======== DATA PROVIDED ========
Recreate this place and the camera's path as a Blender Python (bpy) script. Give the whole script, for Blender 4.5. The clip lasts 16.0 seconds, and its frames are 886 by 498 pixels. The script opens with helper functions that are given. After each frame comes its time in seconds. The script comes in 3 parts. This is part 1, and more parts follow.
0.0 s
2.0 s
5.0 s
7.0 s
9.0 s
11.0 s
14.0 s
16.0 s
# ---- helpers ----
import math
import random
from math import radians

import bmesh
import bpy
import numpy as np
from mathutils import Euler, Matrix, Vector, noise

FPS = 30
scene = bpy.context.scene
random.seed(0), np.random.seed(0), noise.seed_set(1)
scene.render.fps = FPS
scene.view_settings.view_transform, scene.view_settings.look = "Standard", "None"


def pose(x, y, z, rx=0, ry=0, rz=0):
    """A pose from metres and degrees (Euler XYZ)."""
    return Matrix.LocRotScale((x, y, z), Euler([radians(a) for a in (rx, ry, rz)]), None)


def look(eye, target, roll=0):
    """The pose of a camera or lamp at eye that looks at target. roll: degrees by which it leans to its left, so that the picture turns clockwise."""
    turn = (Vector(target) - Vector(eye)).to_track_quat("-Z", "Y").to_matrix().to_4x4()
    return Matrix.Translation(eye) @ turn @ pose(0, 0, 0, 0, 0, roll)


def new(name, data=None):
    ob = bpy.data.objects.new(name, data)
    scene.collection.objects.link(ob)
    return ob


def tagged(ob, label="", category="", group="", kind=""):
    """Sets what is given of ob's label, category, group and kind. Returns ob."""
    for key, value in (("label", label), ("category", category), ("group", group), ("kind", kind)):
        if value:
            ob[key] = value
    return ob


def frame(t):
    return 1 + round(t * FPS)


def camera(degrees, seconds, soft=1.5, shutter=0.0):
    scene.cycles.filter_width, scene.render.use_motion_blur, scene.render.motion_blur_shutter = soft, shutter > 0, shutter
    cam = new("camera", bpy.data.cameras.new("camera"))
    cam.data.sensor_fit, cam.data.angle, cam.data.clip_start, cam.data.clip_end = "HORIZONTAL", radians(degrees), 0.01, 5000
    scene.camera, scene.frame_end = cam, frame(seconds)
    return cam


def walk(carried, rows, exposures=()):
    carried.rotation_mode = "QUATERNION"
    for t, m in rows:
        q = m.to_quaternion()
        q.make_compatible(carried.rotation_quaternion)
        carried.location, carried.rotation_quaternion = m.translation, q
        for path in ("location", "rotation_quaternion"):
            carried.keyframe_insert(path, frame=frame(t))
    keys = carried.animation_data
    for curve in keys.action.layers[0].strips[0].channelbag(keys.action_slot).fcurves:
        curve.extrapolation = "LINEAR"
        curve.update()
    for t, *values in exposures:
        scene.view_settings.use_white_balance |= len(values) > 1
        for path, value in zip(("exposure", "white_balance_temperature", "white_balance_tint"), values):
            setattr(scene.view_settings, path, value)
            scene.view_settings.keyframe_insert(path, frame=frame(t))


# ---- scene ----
========
▸ EXERCISE BRIEF
Every line from the one containing "keys = carried.animation_data" through the last line must be copied exactly; leave out the rest.

▸ ANSWER TO THIS TASK
    keys = carried.animation_data
    for curve in keys.action.layers[0].strips[0].channelbag(keys.action_slot).fcurves:
        curve.extrapolation = "LINEAR"
        curve.update()
    for t, *values in exposures:
        scene.view_settings.use_white_balance |= len(values) > 1
        for path, value in zip(("exposure", "white_balance_temperature", "white_balance_tint"), values):
            setattr(scene.view_settings, path, value)
            scene.view_settings.keyframe_insert(path, frame=frame(t))


# ---- scene ----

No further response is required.